Erdogan’s pointed propaganda against Europe seems to be paying off. So far Turkey has received backing from the leaders of Pakistan and Iran in its conflict with Europe. And the Turkish leader continues to act as the protector of all Muslims in the world.

In retrospect, his much-criticized act of turning Hagia Sophia into a mosque seems to be not so much a stab at Greece and Greek Orthodoxy, as originally thought — but rather, it was an act intended to embolden all the Muslims in the world.

However, behind Erdogan’s hostile rhetoric against any nation that stands in his way to rebuild the Ottoman Empire he fantasizes about, looms the economic catastrophe Turkey is facing. The Turkish economy is in freefall and the lira exchange rate is reaching a new low every single day.

Erdogan’s bravado in his continuous involvement in armed conflicts in the Middle East — including Syria, Iraq, Libya, and the Azerbaijan-Armenian situation — anlong with his open threats to Greece, Cyprus and France, could be nothing more than efforts to distract his constituents from the catastrophic problems they are facing.

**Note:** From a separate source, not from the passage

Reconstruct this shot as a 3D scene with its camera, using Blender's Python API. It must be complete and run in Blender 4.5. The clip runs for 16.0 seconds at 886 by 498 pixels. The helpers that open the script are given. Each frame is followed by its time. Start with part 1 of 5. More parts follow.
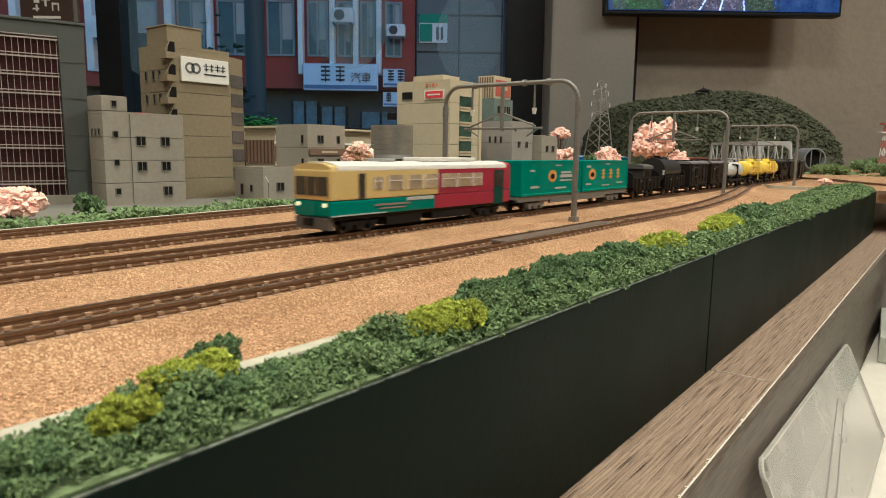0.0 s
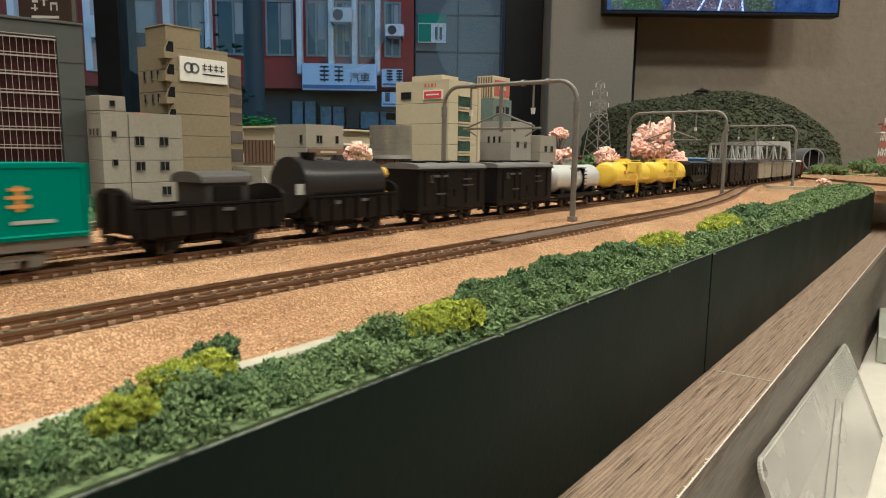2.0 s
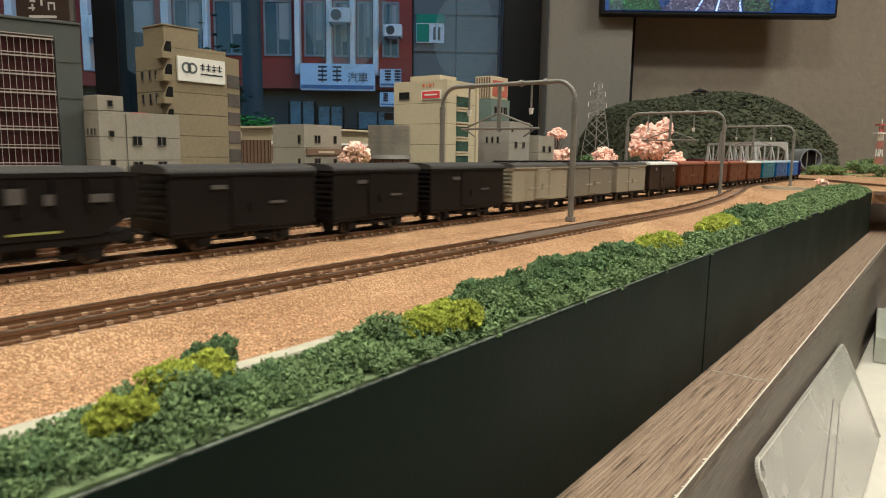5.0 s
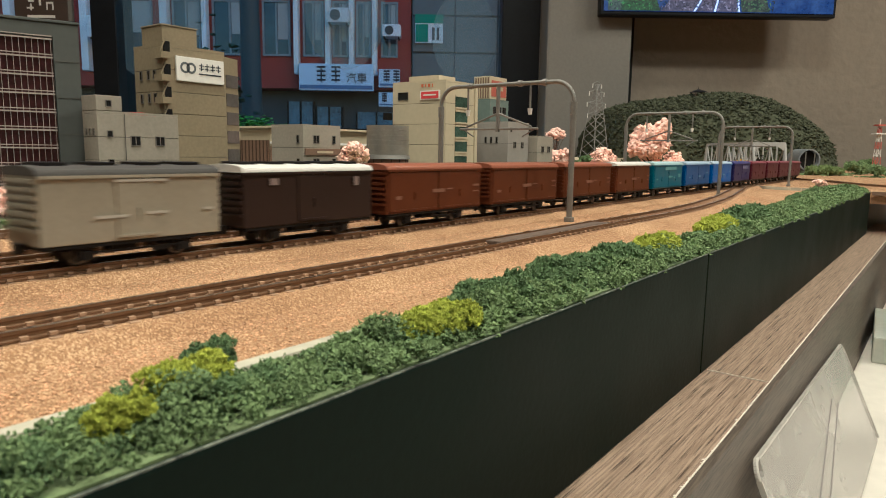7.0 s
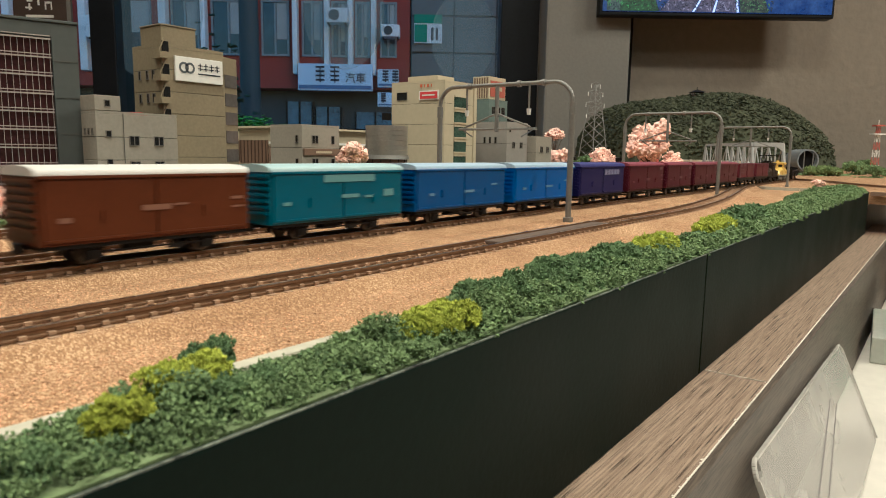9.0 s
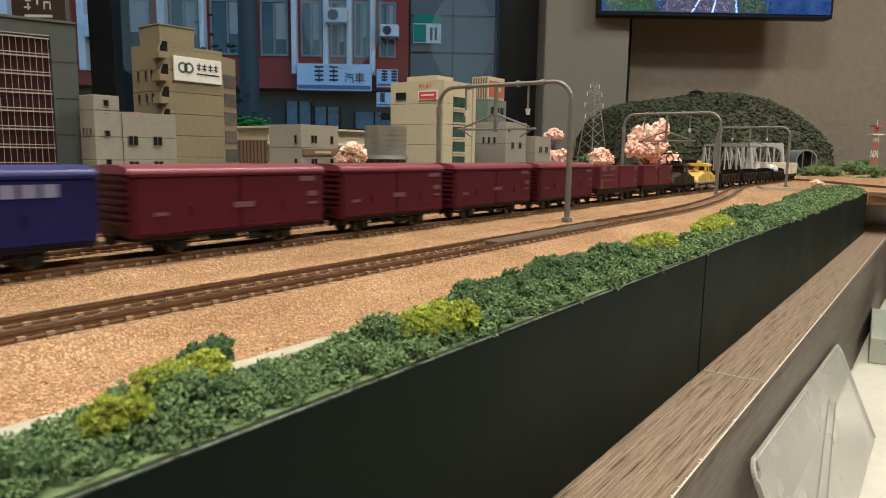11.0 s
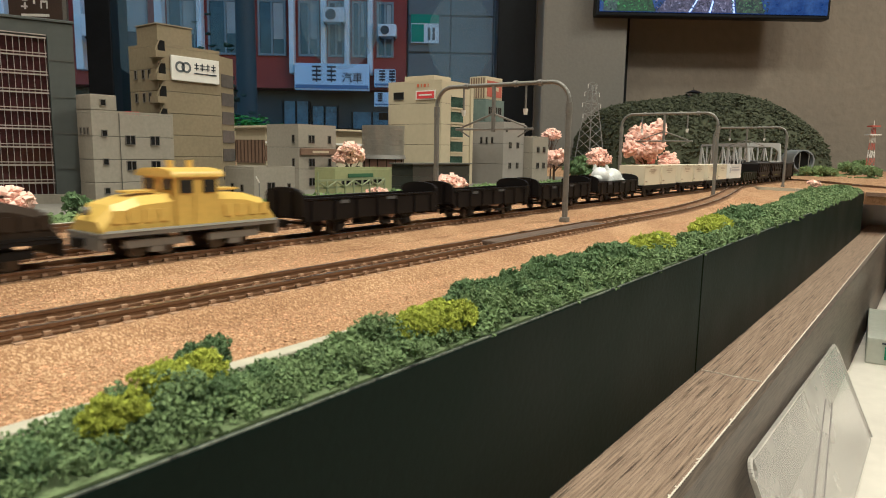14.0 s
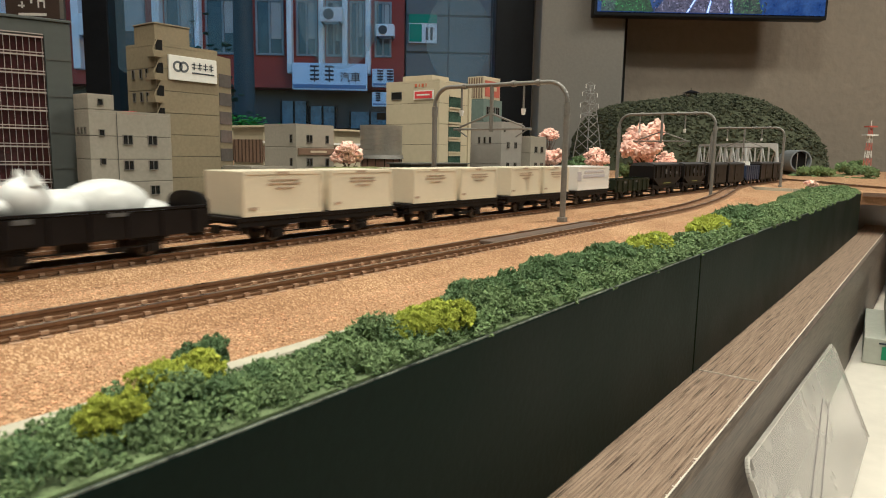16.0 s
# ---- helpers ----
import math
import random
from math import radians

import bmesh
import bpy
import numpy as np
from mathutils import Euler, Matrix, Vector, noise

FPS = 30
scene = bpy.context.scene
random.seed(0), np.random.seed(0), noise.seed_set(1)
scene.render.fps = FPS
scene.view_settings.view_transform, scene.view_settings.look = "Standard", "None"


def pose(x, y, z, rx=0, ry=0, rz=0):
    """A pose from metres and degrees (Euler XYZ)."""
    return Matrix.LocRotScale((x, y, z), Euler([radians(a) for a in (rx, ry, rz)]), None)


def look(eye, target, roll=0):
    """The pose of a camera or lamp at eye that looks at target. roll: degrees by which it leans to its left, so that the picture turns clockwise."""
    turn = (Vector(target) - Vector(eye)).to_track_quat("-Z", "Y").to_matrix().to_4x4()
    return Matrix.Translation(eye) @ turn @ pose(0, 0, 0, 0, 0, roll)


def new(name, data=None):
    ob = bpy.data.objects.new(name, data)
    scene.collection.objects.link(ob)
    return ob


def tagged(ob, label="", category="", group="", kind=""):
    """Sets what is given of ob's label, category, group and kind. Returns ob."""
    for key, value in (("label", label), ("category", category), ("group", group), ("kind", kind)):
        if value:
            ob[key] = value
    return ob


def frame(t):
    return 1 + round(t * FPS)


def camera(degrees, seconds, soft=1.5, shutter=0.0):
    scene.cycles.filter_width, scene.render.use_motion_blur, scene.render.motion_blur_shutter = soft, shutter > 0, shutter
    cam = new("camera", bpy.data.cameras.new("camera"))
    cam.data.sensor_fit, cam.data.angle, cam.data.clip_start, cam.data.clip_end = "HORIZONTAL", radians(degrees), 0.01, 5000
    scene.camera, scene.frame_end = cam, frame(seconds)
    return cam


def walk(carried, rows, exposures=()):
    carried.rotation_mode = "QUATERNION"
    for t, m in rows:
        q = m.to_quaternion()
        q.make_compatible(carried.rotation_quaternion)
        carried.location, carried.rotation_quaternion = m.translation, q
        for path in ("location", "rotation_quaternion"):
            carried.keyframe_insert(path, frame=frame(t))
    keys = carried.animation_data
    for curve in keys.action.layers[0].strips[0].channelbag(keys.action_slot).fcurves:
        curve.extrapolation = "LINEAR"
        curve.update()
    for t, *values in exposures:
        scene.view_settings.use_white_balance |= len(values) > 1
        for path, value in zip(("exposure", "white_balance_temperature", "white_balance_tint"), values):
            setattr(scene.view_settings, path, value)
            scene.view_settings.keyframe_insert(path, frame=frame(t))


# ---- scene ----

The man has made a fine art of manufacturing crises and then promising his people that he will resolve them.

Certain European leaders are now prepared to vote to impose sanctions on Turkey at the  EU Summit in December. If indeed the EU does finally impose sanctions, the Turkish economy’s downward spiral will become even steeper. Which would, one imagines, be mirrored in Erdogan’s drop in popularity.